◆ **Directions for this task**: Extract the full listing verbatim and drop any pictures from your copy.

◆ **Data shown**:
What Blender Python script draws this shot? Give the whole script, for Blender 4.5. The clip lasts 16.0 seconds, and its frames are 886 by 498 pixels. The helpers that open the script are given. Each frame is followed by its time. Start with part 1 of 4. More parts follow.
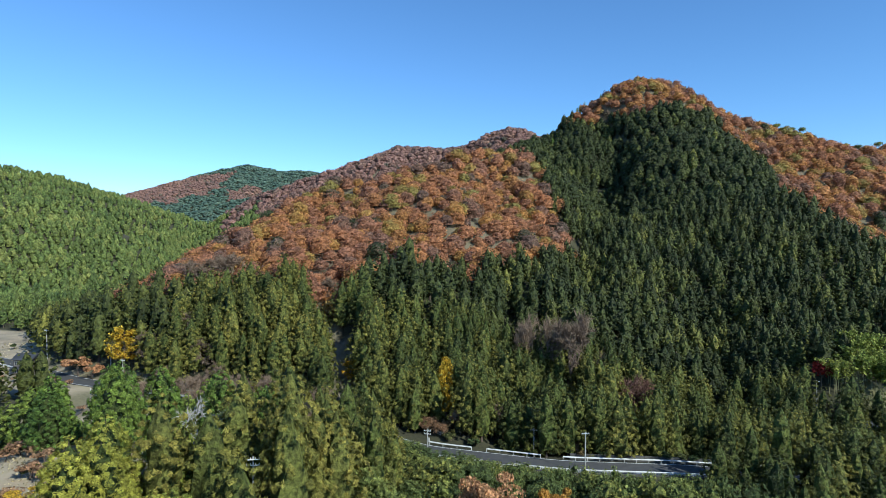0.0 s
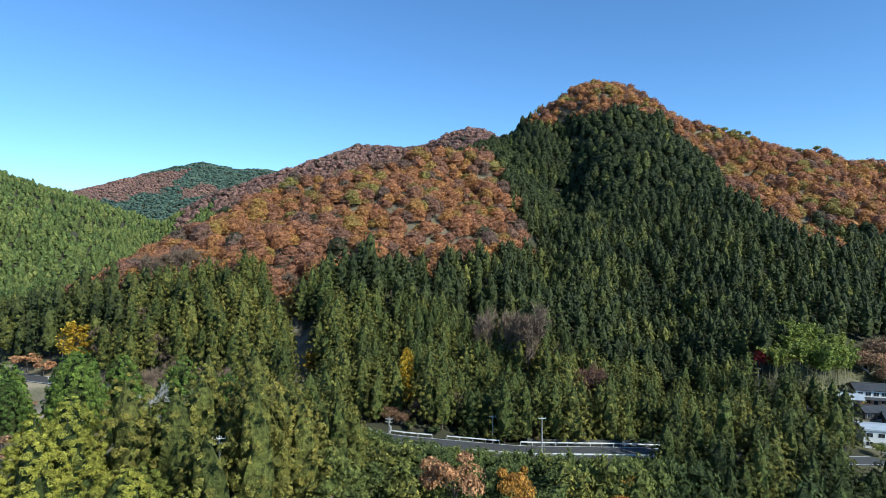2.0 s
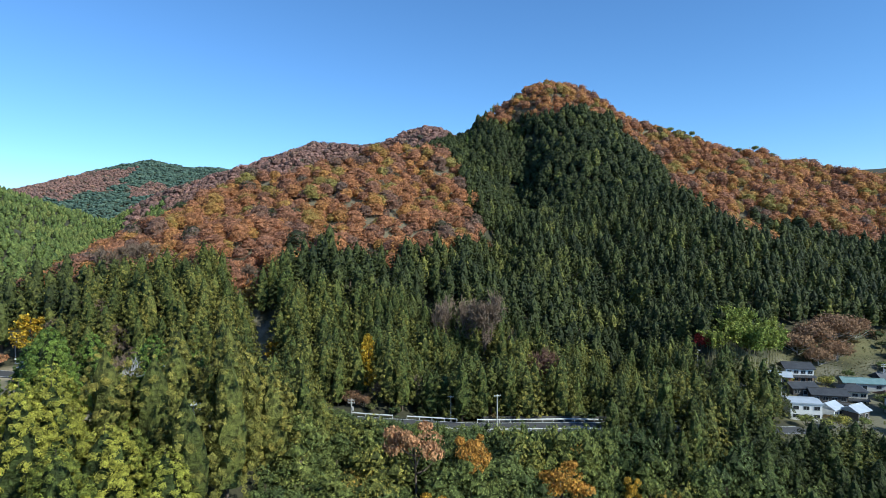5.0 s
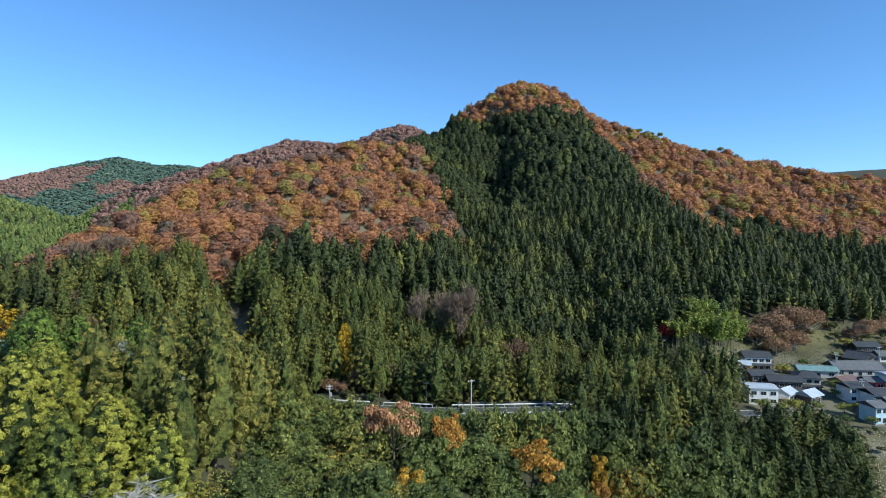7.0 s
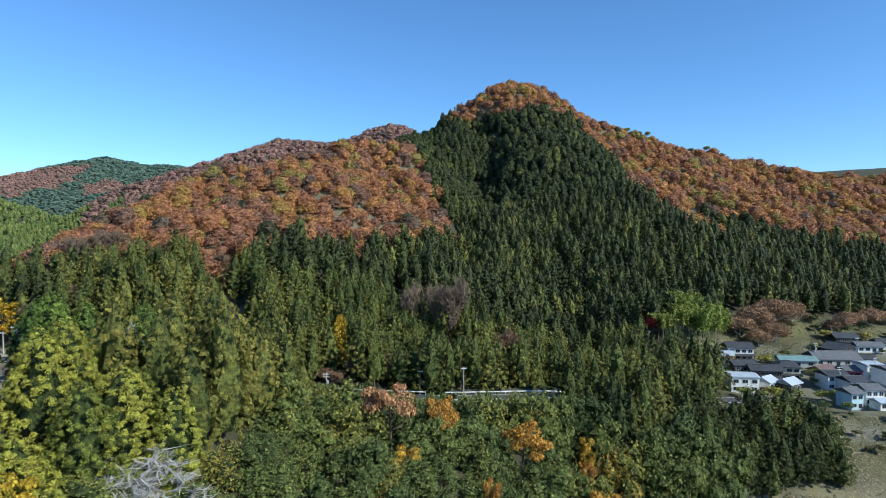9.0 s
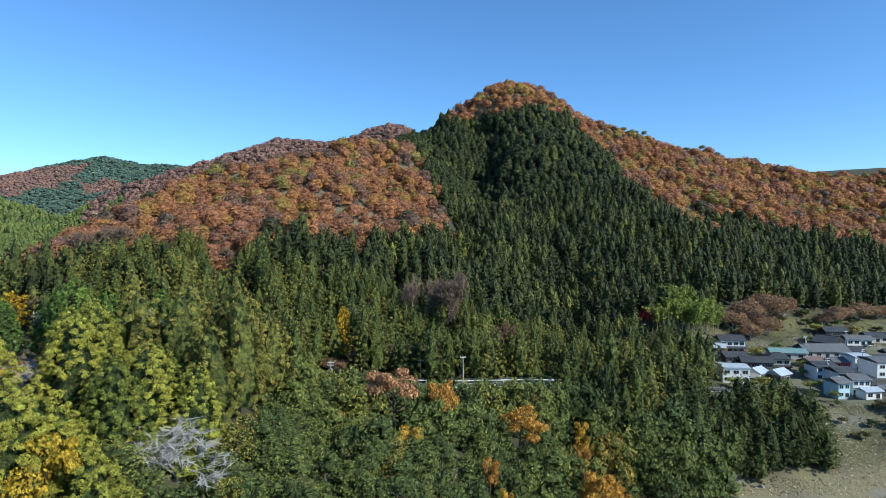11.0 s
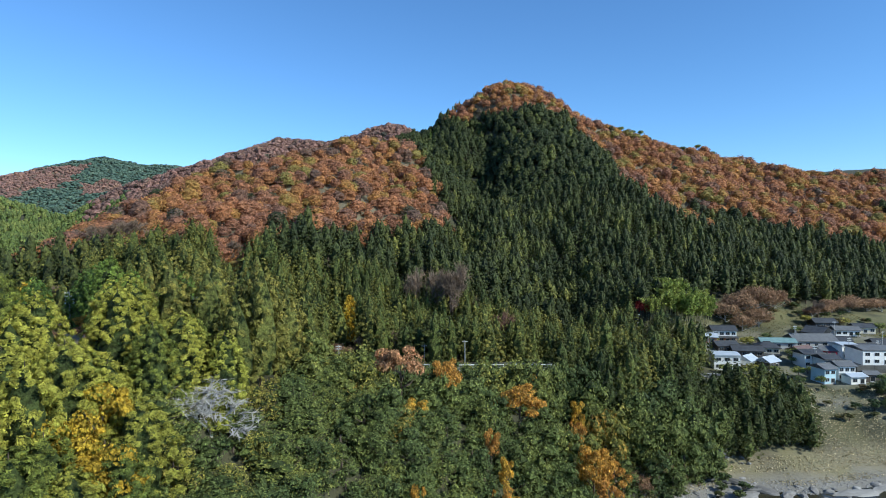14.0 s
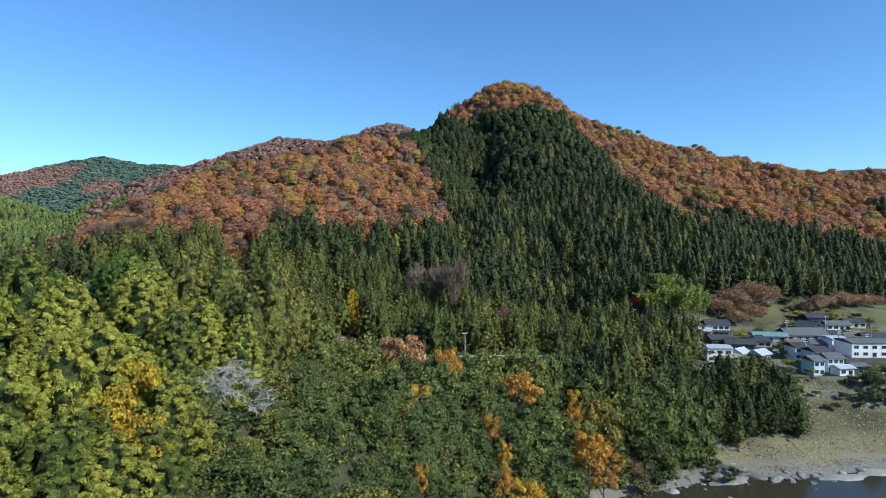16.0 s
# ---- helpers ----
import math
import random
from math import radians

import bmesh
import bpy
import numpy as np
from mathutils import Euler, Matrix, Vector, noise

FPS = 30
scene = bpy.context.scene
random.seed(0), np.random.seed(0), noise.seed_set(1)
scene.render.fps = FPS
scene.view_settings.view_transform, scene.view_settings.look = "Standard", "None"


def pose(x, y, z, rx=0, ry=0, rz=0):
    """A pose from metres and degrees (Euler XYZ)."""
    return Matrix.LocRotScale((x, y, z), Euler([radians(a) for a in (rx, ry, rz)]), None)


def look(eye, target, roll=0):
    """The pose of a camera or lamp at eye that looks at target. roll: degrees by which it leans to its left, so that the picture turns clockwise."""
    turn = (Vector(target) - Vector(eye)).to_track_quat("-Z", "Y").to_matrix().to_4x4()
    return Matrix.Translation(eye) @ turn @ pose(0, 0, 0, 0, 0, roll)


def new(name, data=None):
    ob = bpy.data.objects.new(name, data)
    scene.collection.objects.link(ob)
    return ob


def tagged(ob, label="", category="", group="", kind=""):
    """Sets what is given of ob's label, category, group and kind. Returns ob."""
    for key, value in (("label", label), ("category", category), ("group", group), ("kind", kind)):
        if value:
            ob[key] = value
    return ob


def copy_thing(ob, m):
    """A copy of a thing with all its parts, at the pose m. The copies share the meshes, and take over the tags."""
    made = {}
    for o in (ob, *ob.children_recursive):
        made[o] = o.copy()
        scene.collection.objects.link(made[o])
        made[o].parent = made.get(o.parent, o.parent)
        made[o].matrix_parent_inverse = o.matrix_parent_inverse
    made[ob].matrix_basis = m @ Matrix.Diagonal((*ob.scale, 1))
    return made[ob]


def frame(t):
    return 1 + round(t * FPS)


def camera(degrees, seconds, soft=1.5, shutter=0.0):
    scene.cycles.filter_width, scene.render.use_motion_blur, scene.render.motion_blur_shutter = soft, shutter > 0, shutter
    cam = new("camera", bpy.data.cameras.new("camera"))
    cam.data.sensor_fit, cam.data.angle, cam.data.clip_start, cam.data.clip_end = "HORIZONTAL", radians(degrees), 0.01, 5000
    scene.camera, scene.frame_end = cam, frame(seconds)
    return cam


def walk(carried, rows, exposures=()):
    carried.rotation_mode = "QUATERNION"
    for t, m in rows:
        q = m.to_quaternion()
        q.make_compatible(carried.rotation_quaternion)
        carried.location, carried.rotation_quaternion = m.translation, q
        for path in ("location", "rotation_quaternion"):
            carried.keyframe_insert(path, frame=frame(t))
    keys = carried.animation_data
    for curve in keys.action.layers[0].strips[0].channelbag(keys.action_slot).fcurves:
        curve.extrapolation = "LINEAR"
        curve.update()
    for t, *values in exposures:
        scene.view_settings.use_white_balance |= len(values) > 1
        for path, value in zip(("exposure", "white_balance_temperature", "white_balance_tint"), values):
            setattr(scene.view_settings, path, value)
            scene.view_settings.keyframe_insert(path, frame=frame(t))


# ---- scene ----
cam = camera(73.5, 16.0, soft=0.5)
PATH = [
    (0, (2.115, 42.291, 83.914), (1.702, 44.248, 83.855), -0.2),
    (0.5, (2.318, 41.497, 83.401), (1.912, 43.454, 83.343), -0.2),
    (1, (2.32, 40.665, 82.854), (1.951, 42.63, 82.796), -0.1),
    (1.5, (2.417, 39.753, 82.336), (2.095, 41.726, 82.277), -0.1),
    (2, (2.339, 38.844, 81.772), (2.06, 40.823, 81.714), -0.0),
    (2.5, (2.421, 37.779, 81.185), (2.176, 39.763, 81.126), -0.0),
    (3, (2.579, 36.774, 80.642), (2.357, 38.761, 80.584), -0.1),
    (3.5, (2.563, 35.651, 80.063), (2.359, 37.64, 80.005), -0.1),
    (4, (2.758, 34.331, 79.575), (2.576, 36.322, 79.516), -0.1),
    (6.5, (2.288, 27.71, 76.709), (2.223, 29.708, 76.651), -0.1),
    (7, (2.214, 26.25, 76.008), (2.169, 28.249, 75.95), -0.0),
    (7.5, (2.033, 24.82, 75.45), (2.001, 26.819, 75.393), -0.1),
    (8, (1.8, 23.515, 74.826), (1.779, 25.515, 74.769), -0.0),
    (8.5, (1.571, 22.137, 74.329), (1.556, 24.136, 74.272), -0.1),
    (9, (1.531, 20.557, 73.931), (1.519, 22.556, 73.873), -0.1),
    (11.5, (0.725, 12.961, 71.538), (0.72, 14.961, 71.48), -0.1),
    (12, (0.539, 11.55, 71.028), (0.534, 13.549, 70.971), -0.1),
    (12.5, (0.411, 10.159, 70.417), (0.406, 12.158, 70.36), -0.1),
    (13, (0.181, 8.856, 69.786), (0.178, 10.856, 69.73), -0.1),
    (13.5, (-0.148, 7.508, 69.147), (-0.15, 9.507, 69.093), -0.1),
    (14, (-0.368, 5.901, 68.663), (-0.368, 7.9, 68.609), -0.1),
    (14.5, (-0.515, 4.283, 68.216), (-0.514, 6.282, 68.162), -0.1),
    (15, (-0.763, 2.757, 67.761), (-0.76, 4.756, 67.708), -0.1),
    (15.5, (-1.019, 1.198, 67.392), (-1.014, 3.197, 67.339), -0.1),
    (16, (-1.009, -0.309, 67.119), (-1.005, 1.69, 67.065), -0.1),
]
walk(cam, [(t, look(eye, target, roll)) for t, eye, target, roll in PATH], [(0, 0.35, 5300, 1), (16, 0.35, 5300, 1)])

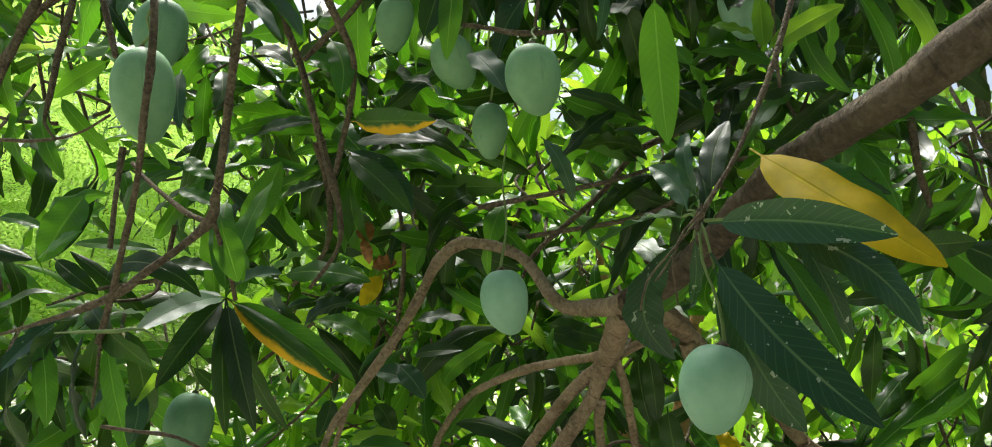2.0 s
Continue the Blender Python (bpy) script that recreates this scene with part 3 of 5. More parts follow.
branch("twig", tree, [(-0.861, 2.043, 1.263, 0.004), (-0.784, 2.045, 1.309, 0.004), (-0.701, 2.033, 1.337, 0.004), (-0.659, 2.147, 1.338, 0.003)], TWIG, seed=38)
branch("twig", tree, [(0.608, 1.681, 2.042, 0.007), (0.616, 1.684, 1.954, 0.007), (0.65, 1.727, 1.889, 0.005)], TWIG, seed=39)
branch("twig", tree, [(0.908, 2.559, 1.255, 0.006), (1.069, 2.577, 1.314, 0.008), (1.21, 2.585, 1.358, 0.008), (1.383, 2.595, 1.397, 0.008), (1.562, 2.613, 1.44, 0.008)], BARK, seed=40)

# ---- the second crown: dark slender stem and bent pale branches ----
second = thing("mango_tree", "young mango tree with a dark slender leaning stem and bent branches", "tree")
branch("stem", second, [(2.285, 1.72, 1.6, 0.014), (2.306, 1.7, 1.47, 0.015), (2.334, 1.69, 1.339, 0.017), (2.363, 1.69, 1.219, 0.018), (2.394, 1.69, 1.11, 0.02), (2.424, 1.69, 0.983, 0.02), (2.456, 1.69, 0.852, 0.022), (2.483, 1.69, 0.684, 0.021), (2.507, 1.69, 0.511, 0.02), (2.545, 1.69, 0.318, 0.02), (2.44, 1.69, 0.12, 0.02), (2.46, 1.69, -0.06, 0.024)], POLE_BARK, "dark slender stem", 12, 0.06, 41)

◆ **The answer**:
What Blender Python script draws this shot? Give the whole script, for Blender 4.5. The clip lasts 16.0 seconds, and its frames are 886 by 498 pixels. The helpers that open the script are given. Each frame is followed by its time. Start with part 1 of 4. More parts follow.
0.0 s
2.0 s
5.0 s
7.0 s
9.0 s
11.0 s
14.0 s
16.0 s
# ---- helpers ----
import math
import random
from math import radians

import bmesh
import bpy
import numpy as np
from mathutils import Euler, Matrix, Vector, noise

FPS = 30
scene = bpy.context.scene
random.seed(0), np.random.seed(0), noise.seed_set(1)
scene.render.fps = FPS
scene.view_settings.view_transform, scene.view_settings.look = "Standard", "None"


def pose(x, y, z, rx=0, ry=0, rz=0):
    """A pose from metres and degrees (Euler XYZ)."""
    return Matrix.LocRotScale((x, y, z), Euler([radians(a) for a in (rx, ry, rz)]), None)


def look(eye, target, roll=0):
    """The pose of a camera or lamp at eye that looks at target. roll: degrees by which it leans to its left, so that the picture turns clockwise."""
    turn = (Vector(target) - Vector(eye)).to_track_quat("-Z", "Y").to_matrix().to_4x4()
    return Matrix.Translation(eye) @ turn @ pose(0, 0, 0, 0, 0, roll)


def new(name, data=None):
    ob = bpy.data.objects.new(name, data)
    scene.collection.objects.link(ob)
    return ob


def tagged(ob, label="", category="", group="", kind=""):
    """Sets what is given of ob's label, category, group and kind. Returns ob."""
    for key, value in (("label", label), ("category", category), ("group", group), ("kind", kind)):
        if value:
            ob[key] = value
    return ob


def copy_thing(ob, m):
    """A copy of a thing with all its parts, at the pose m. The copies share the meshes, and take over the tags."""
    made = {}
    for o in (ob, *ob.children_recursive):
        made[o] = o.copy()
        scene.collection.objects.link(made[o])
        made[o].parent = made.get(o.parent, o.parent)
        made[o].matrix_parent_inverse = o.matrix_parent_inverse
    made[ob].matrix_basis = m @ Matrix.Diagonal((*ob.scale, 1))
    return made[ob]


def frame(t):
    return 1 + round(t * FPS)


def camera(degrees, seconds, soft=1.5, shutter=0.0):
    scene.cycles.filter_width, scene.render.use_motion_blur, scene.render.motion_blur_shutter = soft, shutter > 0, shutter
    cam = new("camera", bpy.data.cameras.new("camera"))
    cam.data.sensor_fit, cam.data.angle, cam.data.clip_start, cam.data.clip_end = "HORIZONTAL", radians(degrees), 0.01, 5000
    scene.camera, scene.frame_end = cam, frame(seconds)
    return cam


def walk(carried, rows, exposures=()):
    carried.rotation_mode = "QUATERNION"
    for t, m in rows:
        q = m.to_quaternion()
        q.make_compatible(carried.rotation_quaternion)
        carried.location, carried.rotation_quaternion = m.translation, q
        for path in ("location", "rotation_quaternion"):
            carried.keyframe_insert(path, frame=frame(t))
    keys = carried.animation_data
    for curve in keys.action.layers[0].strips[0].channelbag(keys.action_slot).fcurves:
        curve.extrapolation = "LINEAR"
        curve.update()
    for t, *values in exposures:
        scene.view_settings.use_white_balance |= len(values) > 1
        for path, value in zip(("exposure", "white_balance_temperature", "white_balance_tint"), values):
            setattr(scene.view_settings, path, value)
            scene.view_settings.keyframe_insert(path, frame=frame(t))


# ---- scene ----
cam = camera(73.5, 16.0, soft=0.5)
PATH = [
    (0, (2.115, 42.291, 83.914), (1.702, 44.248, 83.855), -0.2),
    (0.5, (2.318, 41.497, 83.401), (1.912, 43.454, 83.343), -0.2),
    (1, (2.32, 40.665, 82.854), (1.951, 42.63, 82.796), -0.1),
    (1.5, (2.417, 39.753, 82.336), (2.095, 41.726, 82.277), -0.1),
    (2, (2.339, 38.844, 81.772), (2.06, 40.823, 81.714), -0.0),
    (2.5, (2.421, 37.779, 81.185), (2.176, 39.763, 81.126), -0.0),
    (3, (2.579, 36.774, 80.642), (2.357, 38.761, 80.584), -0.1),
    (3.5, (2.563, 35.651, 80.063), (2.359, 37.64, 80.005), -0.1),
    (4, (2.758, 34.331, 79.575), (2.576, 36.322, 79.516), -0.1),
    (6.5, (2.288, 27.71, 76.709), (2.223, 29.708, 76.651), -0.1),
    (7, (2.214, 26.25, 76.008), (2.169, 28.249, 75.95), -0.0),
    (7.5, (2.033, 24.82, 75.45), (2.001, 26.819, 75.393), -0.1),
    (8, (1.8, 23.515, 74.826), (1.779, 25.515, 74.769), -0.0),
    (8.5, (1.571, 22.137, 74.329), (1.556, 24.136, 74.272), -0.1),
    (9, (1.531, 20.557, 73.931), (1.519, 22.556, 73.873), -0.1),
    (11.5, (0.725, 12.961, 71.538), (0.72, 14.961, 71.48), -0.1),
    (12, (0.539, 11.55, 71.028), (0.534, 13.549, 70.971), -0.1),
    (12.5, (0.411, 10.159, 70.417), (0.406, 12.158, 70.36), -0.1),
    (13, (0.181, 8.856, 69.786), (0.178, 10.856, 69.73), -0.1),
    (13.5, (-0.148, 7.508, 69.147), (-0.15, 9.507, 69.093), -0.1),
    (14, (-0.368, 5.901, 68.663), (-0.368, 7.9, 68.609), -0.1),
    (14.5, (-0.515, 4.283, 68.216), (-0.514, 6.282, 68.162), -0.1),
    (15, (-0.763, 2.757, 67.761), (-0.76, 4.756, 67.708), -0.1),
    (15.5, (-1.019, 1.198, 67.392), (-1.014, 3.197, 67.339), -0.1),
    (16, (-1.009, -0.309, 67.119), (-1.005, 1.69, 67.065), -0.1),
]
walk(cam, [(t, look(eye, target, roll)) for t, eye, target, roll in PATH], [(0, 0.35, 5300, 1), (16, 0.35, 5300, 1)])

2.0 s
Continue the Blender Python (bpy) script that recreates this scene with part 3 of 5. More parts follow.
branch("twig", tree, [(-0.861, 2.043, 1.263, 0.004), (-0.784, 2.045, 1.309, 0.004), (-0.701, 2.033, 1.337, 0.004), (-0.659, 2.147, 1.338, 0.003)], TWIG, seed=38)
branch("twig", tree, [(0.608, 1.681, 2.042, 0.007), (0.616, 1.684, 1.954, 0.007), (0.65, 1.727, 1.889, 0.005)], TWIG, seed=39)
branch("twig", tree, [(0.908, 2.559, 1.255, 0.006), (1.069, 2.577, 1.314, 0.008), (1.21, 2.585, 1.358, 0.008), (1.383, 2.595, 1.397, 0.008), (1.562, 2.613, 1.44, 0.008)], BARK, seed=40)

# ---- the second crown: dark slender stem and bent pale branches ----
second = thing("mango_tree", "young mango tree with a dark slender leaning stem and bent branches", "tree")
branch("stem", second, [(2.285, 1.72, 1.6, 0.014), (2.306, 1.7, 1.47, 0.015), (2.334, 1.69, 1.339, 0.017), (2.363, 1.69, 1.219, 0.018), (2.394, 1.69, 1.11, 0.02), (2.424, 1.69, 0.983, 0.02), (2.456, 1.69, 0.852, 0.022), (2.483, 1.69, 0.684, 0.021), (2.507, 1.69, 0.511, 0.02), (2.545, 1.69, 0.318, 0.02), (2.44, 1.69, 0.12, 0.02), (2.46, 1.69, -0.06, 0.024)], POLE_BARK, "dark slender stem", 12, 0.06, 41)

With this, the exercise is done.